In times of torrential rain, it is quite probable that some feeble-minded fellow or garrulous gentleman searching for small talk will express its volume in terms of cats and dogs. However, such foolish and juvenile hyperbole opens the window to discuss a slimier, jumpier creature that has in fact fallen from the skies. The frog, by several accounts, has in fact rained upon land.
The most recent case of frog rain was in 2005, when thousands of the web-footed creatures descended upon on a Serbian village. Fearful residents thought the world was coming to an end.
Science, however, reared its rational head and offered a more suitable explanation: a whirlwind had simply sucked up the frogs from a nearby body of water and carried them toward the village where they finally fell to the ground.

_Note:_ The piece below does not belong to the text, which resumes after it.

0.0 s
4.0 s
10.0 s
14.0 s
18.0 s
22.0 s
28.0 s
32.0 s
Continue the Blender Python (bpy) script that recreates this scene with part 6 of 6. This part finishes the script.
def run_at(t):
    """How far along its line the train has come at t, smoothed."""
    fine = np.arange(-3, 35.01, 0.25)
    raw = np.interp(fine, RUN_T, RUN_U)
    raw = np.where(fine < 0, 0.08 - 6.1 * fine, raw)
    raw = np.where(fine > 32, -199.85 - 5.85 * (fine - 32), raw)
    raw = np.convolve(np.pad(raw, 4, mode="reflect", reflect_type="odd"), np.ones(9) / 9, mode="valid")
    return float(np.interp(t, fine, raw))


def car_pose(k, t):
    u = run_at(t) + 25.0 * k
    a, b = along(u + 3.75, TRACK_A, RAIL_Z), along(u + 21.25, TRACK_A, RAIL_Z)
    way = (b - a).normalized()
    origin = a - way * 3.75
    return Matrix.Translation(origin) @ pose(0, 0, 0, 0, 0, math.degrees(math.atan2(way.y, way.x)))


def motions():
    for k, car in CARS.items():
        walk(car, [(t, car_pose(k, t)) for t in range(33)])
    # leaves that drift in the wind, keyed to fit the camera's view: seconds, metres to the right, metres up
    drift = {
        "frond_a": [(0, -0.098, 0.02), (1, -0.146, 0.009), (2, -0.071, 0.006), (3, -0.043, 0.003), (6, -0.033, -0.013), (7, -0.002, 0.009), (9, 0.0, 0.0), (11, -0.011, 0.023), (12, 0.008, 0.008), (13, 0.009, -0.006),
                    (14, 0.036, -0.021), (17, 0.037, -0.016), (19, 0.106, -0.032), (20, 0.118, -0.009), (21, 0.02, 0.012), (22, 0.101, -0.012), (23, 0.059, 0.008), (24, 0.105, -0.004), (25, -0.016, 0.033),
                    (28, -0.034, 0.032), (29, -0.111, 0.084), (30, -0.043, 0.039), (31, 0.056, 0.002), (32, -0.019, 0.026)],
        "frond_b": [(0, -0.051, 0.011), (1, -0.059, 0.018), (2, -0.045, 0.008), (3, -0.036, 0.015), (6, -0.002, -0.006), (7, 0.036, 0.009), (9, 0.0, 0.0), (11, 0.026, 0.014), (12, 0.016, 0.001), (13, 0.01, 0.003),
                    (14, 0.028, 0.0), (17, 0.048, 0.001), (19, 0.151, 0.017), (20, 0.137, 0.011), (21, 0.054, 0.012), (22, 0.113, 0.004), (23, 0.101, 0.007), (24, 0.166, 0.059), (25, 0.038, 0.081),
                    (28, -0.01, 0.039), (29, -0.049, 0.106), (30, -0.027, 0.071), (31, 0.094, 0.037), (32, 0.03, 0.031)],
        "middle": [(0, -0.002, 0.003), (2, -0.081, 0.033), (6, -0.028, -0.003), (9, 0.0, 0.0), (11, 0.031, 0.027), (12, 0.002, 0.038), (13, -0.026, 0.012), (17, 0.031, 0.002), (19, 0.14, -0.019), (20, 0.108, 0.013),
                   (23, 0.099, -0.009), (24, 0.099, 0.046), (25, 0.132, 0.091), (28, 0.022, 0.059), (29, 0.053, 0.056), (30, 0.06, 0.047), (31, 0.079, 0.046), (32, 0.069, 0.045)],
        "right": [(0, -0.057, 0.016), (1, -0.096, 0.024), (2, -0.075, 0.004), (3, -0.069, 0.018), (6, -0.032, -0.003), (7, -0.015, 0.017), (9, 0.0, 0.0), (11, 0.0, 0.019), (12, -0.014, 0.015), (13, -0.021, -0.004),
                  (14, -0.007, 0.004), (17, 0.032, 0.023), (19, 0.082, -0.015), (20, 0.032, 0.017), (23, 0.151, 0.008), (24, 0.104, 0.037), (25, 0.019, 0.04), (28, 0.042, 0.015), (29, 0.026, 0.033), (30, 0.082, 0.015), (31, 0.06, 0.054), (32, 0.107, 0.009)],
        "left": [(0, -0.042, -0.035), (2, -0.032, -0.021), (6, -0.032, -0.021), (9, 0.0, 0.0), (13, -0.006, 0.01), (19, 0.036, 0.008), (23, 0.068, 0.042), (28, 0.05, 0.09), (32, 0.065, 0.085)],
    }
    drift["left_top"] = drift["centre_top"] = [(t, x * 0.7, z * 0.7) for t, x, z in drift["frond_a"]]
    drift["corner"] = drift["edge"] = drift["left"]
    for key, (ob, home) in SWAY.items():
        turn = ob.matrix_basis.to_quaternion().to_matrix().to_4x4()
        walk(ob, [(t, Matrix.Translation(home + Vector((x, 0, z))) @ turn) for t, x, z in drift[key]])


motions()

The frogs occasionally survive such storms. Serbian witnesses said the little amphibians looked startled at first, then returned to their normal behavior. Just like the poor people they landed on.

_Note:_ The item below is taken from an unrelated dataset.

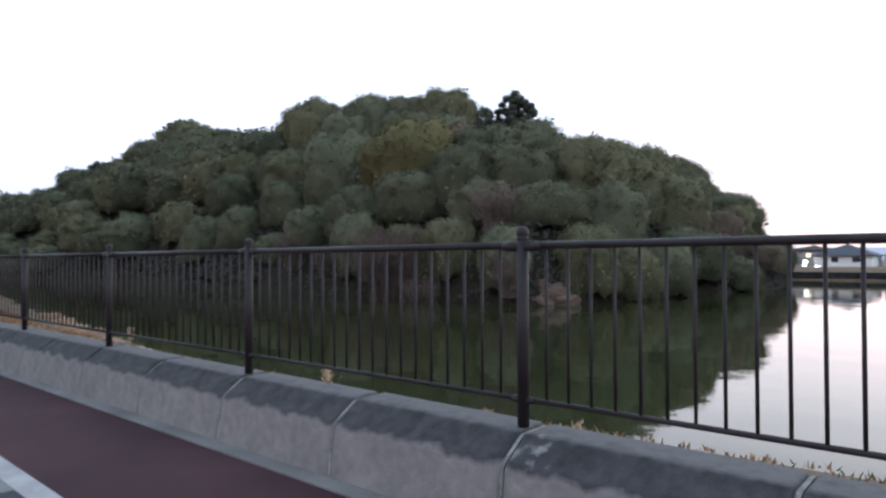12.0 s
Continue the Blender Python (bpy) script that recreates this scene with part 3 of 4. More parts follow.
def canopy_mesh(seed, spread, height, leaf, count, size):
    """A closed broadleaf crown: boughs covered with small leaf clumps over an inner leafy mass."""
    rnd = random.Random(seed)
    bumps = []
    while len(bumps) < 64:
        c = Vector((rnd.gauss(0, 1), rnd.gauss(0, 1), rnd.gauss(0.25, 0.8))).normalized()
        if c.z > -0.45:
            bumps.append((c, rnd.uniform(0.22, 0.46), rnd.uniform(0.5, 1.0)))
    mid, tall = height * 0.42, height * 0.60

    def skin(v, k=1.0):
        r = dome(v, bumps, seed) * k
        out = 1.0 if v.z > 0 else 1 / math.sqrt(1 - min(0.6, -v.z) ** 2)      # the lower boughs hang straight down
        return Vector((v.x * spread * r * out, v.y * spread * r * out, mid + v.z * tall * r * (1.0 if v.z > 0 else 1.9)))
    verts, faces, normals = [], [], []
    for _ in range(count):
        v = Vector((rnd.gauss(0, 1), rnd.gauss(0, 1), rnd.gauss(0.15, 1))).normalized()
        if v.z < -0.6:
            continue
        p = skin(v, rnd.gauss(0.99, 0.030))
        e = 0.07
        t1 = v.cross(Vector((0.3, 0.2, 1))).normalized()
        t2 = v.cross(t1)
        n = (skin((v + t1 * e).normalized()) - skin((v - t1 * e).normalized())).cross(skin((v + t2 * e).normalized()) - skin((v - t2 * e).normalized()))
        n = (n if n.dot(v) > 0 else -n).normalized()
        d = (n + Vector((rnd.gauss(0, 0.5), rnd.gauss(0, 0.5), rnd.gauss(0, 0.5)))).normalized()
        u = d.cross(Vector((rnd.gauss(0, 1), rnd.gauss(0, 1), rnd.gauss(0, 1)))).normalized()
        w = d.cross(u)
        s = size * rnd.uniform(0.45, 1.2) * (2.0 if rnd.random() < 0.12 else 1.0)
        k = len(verts)
        q = [p - u * s - d * s * 0.35, p + w * s * 0.6, p + u * s - d * s * 0.35, p - w * s * 0.6]
        if (q[1] - q[0]).cross(q[3] - q[0]).dot(n) < 0:
            q = q[::-1]
        verts += [tuple(x) for x in q]
        faces += [(k, k + 1, k + 3), (k + 1, k + 2, k + 3)]
        normals += [tuple((n + Vector((rnd.gauss(0, 0.24), rnd.gauss(0, 0.24), rnd.gauss(0, 0.24)))).normalized())] * 4
    k, rings, seg = len(verts), 16, 34
    for j in range(rings):
        el = -0.65 + (math.pi / 2 + 0.65 - 0.06) * j / (rings - 1)
        for i in range(seg):
            az = 2 * math.pi * i / seg
            v = Vector((math.cos(az) * math.cos(el), math.sin(az) * math.cos(el), math.sin(el)))
            verts.append(tuple(skin(v, 0.93)))
            normals.append(tuple((v + Vector((0, 0, -0.3))).normalized()))
    for j in range(rings - 1):
        for i in range(seg):
            a, b = k + j * seg + i, k + j * seg + (i + 1) % seg
            faces.append((a, b, b + seg, a + seg))
    faces.append(tuple(k + (rings - 1) * seg + i for i in range(seg)))
    faces.append(tuple(k + i for i in reversed(range(seg))))
    me = raw("crown", verts, faces, leaf, smooth=True)
    me.normals_split_custom_set_from_vertices(normals)
    return me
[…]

In July of 1901, Minneapolis, Minnesota, suffered a frog downpour. A newspaper reported: “When the storm was at its highest… there appeared as if descending directly from the sky a huge green mass. Then followed a peculiar patter, unlike that of rain or hail. When the storm abated the people found, three inches deep and covering an area of more than four blocks, a collection of a most striking variety of frogs… so thick in some places [that] travel was impossible.”
Whirlwinds are powerful enough to pick up other creatures as well. London received a frog shower in 1998. And in 2004, it rained fish in Wales. Two years later India also got a fish shower.
In 1989, a light shower in Ipswich, Australia sprinkled about 800 sardines on a couple’s front lawn.
Worms and squid have also been scooped up and dropped onto unsuspecting homes. But cats and dogs? Nonsense.